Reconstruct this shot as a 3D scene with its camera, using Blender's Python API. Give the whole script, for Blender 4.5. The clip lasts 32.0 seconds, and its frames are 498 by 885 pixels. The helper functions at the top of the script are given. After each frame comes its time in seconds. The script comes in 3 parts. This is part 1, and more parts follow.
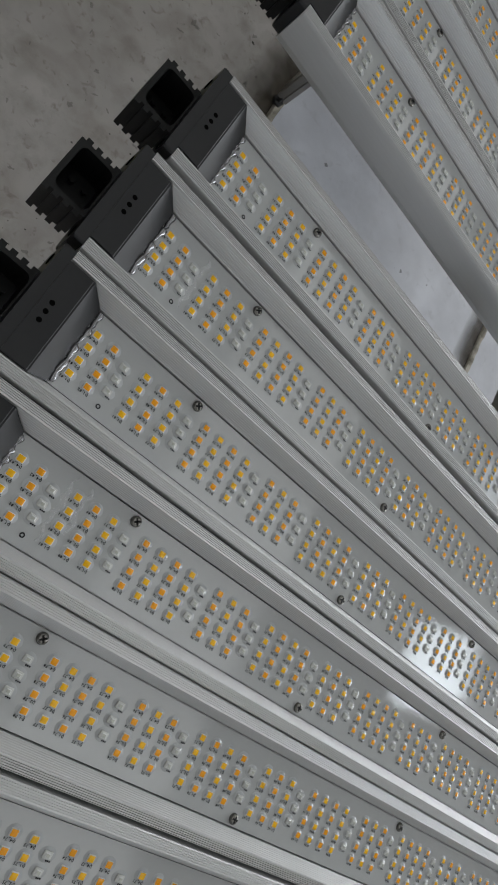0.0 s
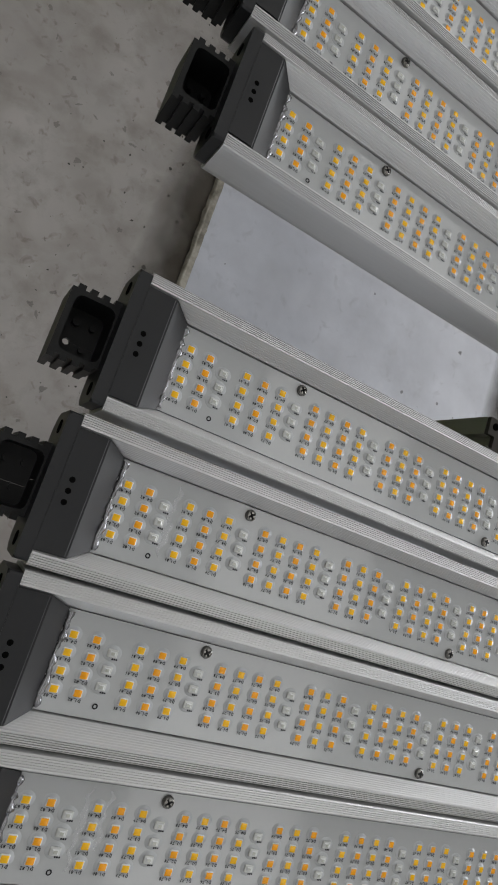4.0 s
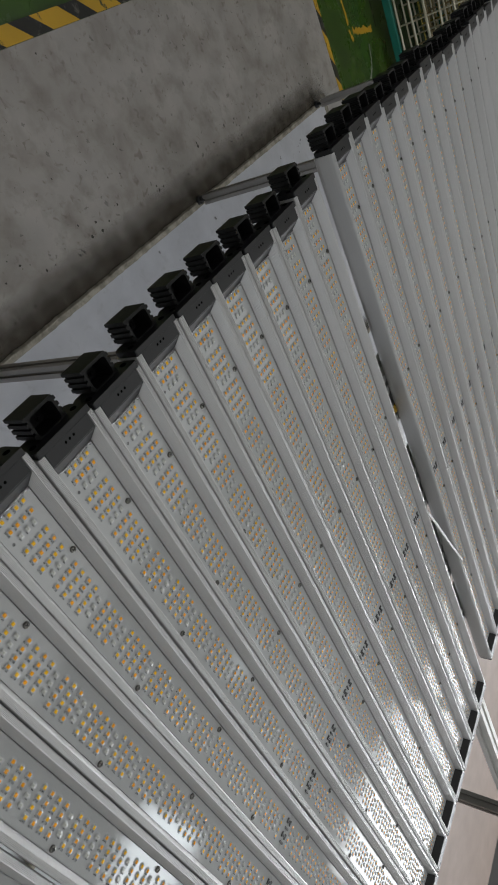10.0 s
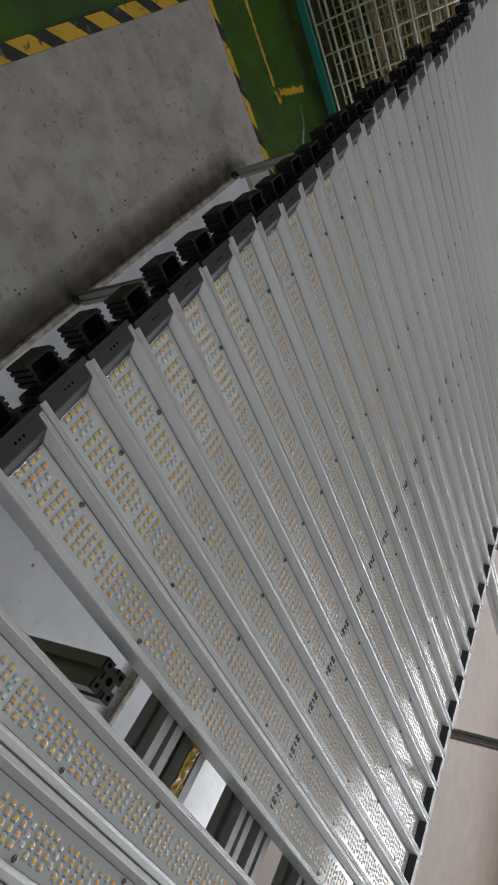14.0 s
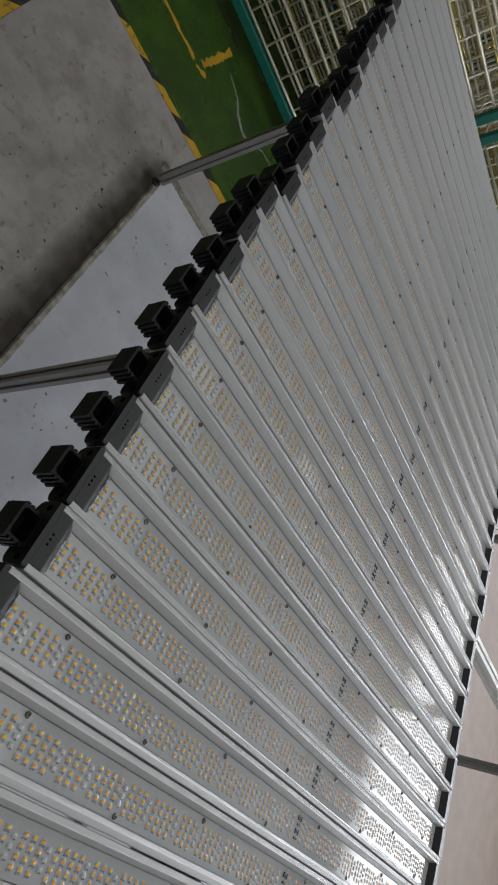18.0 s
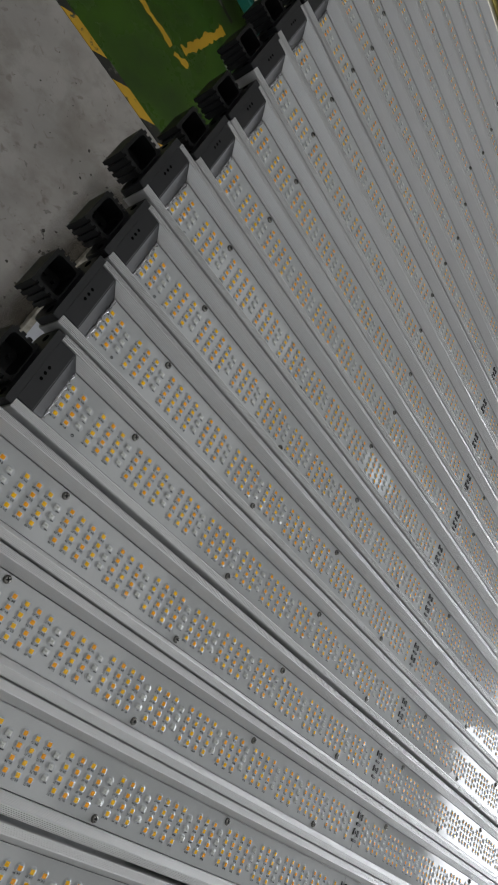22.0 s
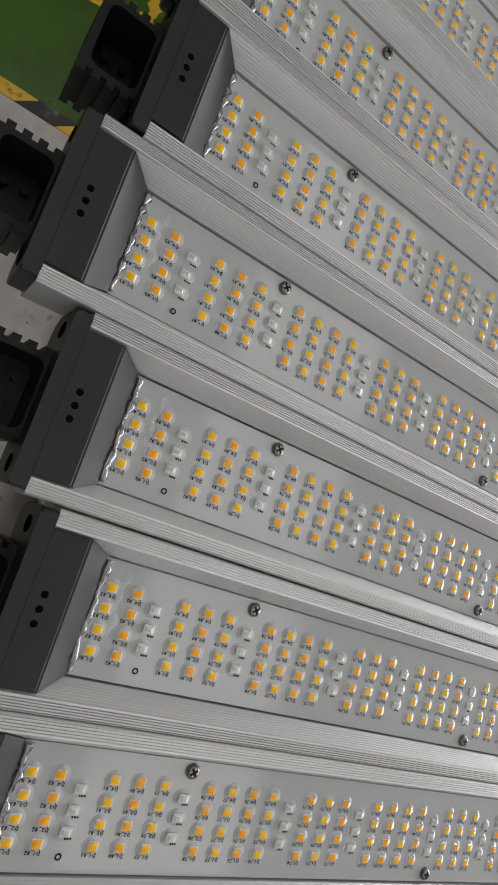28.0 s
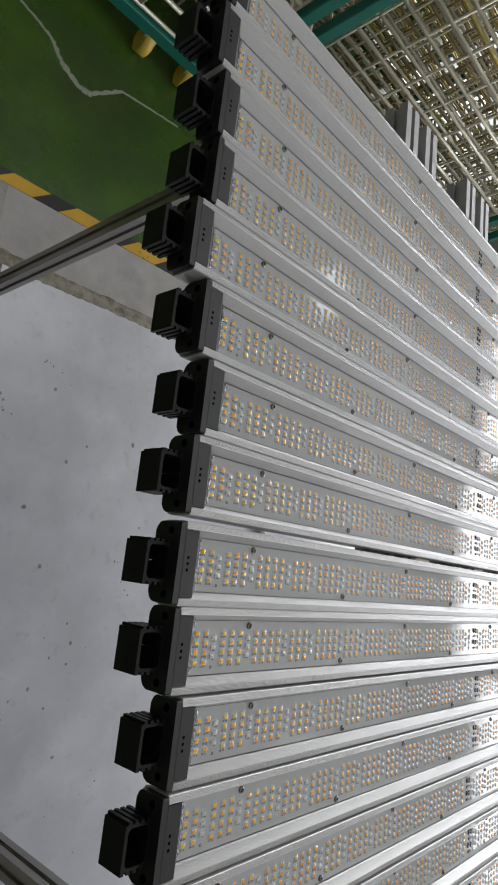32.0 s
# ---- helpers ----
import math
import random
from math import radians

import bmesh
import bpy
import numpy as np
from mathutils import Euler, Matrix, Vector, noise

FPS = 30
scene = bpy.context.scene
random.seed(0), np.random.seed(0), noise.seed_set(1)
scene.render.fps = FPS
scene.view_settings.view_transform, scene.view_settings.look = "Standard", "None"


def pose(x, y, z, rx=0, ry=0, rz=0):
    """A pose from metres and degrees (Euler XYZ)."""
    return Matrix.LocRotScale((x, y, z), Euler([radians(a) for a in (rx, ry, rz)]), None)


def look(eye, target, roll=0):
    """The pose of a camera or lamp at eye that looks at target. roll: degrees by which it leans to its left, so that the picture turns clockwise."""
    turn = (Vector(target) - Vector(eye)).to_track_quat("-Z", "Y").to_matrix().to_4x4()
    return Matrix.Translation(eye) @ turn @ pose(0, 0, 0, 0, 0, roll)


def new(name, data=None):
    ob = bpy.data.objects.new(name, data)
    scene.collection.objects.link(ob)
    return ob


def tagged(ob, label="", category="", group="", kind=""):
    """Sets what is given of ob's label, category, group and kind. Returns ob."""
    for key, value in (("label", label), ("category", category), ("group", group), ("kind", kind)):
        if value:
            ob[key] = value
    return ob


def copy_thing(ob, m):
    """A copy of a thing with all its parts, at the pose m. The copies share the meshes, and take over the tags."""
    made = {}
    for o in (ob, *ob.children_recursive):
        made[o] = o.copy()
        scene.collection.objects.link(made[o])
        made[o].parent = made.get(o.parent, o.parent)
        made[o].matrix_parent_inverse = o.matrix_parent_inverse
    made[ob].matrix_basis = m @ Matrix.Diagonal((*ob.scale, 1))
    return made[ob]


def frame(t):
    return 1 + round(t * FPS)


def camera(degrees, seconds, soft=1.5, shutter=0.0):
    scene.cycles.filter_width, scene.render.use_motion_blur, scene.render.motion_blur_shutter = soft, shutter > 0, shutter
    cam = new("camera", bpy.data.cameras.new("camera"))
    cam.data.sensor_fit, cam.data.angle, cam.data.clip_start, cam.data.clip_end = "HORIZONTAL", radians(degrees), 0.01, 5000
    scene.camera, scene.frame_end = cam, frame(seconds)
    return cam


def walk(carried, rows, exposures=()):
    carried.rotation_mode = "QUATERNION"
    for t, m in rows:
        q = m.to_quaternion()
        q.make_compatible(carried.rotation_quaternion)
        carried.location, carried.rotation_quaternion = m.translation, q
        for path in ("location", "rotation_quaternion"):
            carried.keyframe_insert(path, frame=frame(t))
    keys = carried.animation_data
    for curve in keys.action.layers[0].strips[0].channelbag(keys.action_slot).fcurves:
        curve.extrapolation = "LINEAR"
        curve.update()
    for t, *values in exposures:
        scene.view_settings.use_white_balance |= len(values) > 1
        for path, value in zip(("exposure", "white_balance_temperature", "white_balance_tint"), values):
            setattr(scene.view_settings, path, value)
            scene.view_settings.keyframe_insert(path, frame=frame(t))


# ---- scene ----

WRITTEN EXERCISE
Leave the images out, please, and restate each line word for word.

EXERCISE RESPONSE
Reconstruct this shot as a 3D scene with its camera, using Blender's Python API. Give the whole script, for Blender 4.5. The clip lasts 32.0 seconds, and its frames are 498 by 885 pixels. The helper functions at the top of the script are given. After each frame comes its time in seconds. The script comes in 3 parts. This is part 1, and more parts follow.
0.0 s
4.0 s
10.0 s
14.0 s
18.0 s
22.0 s
28.0 s
32.0 s
# ---- helpers ----
import math
import random
from math import radians

import bmesh
import bpy
import numpy as np
from mathutils import Euler, Matrix, Vector, noise

FPS = 30
scene = bpy.context.scene
random.seed(0), np.random.seed(0), noise.seed_set(1)
scene.render.fps = FPS
scene.view_settings.view_transform, scene.view_settings.look = "Standard", "None"


def pose(x, y, z, rx=0, ry=0, rz=0):
    """A pose from metres and degrees (Euler XYZ)."""
    return Matrix.LocRotScale((x, y, z), Euler([radians(a) for a in (rx, ry, rz)]), None)


def look(eye, target, roll=0):
    """The pose of a camera or lamp at eye that looks at target. roll: degrees by which it leans to its left, so that the picture turns clockwise."""
    turn = (Vector(target) - Vector(eye)).to_track_quat("-Z", "Y").to_matrix().to_4x4()
    return Matrix.Translation(eye) @ turn @ pose(0, 0, 0, 0, 0, roll)


def new(name, data=None):
    ob = bpy.data.objects.new(name, data)
    scene.collection.objects.link(ob)
    return ob


def tagged(ob, label="", category="", group="", kind=""):
    """Sets what is given of ob's label, category, group and kind. Returns ob."""
    for key, value in (("label", label), ("category", category), ("group", group), ("kind", kind)):
        if value:
            ob[key] = value
    return ob


def copy_thing(ob, m):
    """A copy of a thing with all its parts, at the pose m. The copies share the meshes, and take over the tags."""
    made = {}
    for o in (ob, *ob.children_recursive):
        made[o] = o.copy()
        scene.collection.objects.link(made[o])
        made[o].parent = made.get(o.parent, o.parent)
        made[o].matrix_parent_inverse = o.matrix_parent_inverse
    made[ob].matrix_basis = m @ Matrix.Diagonal((*ob.scale, 1))
    return made[ob]


def frame(t):
    return 1 + round(t * FPS)


def camera(degrees, seconds, soft=1.5, shutter=0.0):
    scene.cycles.filter_width, scene.render.use_motion_blur, scene.render.motion_blur_shutter = soft, shutter > 0, shutter
    cam = new("camera", bpy.data.cameras.new("camera"))
    cam.data.sensor_fit, cam.data.angle, cam.data.clip_start, cam.data.clip_end = "HORIZONTAL", radians(degrees), 0.01, 5000
    scene.camera, scene.frame_end = cam, frame(seconds)
    return cam


def walk(carried, rows, exposures=()):
    carried.rotation_mode = "QUATERNION"
    for t, m in rows:
        q = m.to_quaternion()
        q.make_compatible(carried.rotation_quaternion)
        carried.location, carried.rotation_quaternion = m.translation, q
        for path in ("location", "rotation_quaternion"):
            carried.keyframe_insert(path, frame=frame(t))
    keys = carried.animation_data
    for curve in keys.action.layers[0].strips[0].channelbag(keys.action_slot).fcurves:
        curve.extrapolation = "LINEAR"
        curve.update()
    for t, *values in exposures:
        scene.view_settings.use_white_balance |= len(values) > 1
        for path, value in zip(("exposure", "white_balance_temperature", "white_balance_tint"), values):
            setattr(scene.view_settings, path, value)
            scene.view_settings.keyframe_insert(path, frame=frame(t))


# ---- scene ----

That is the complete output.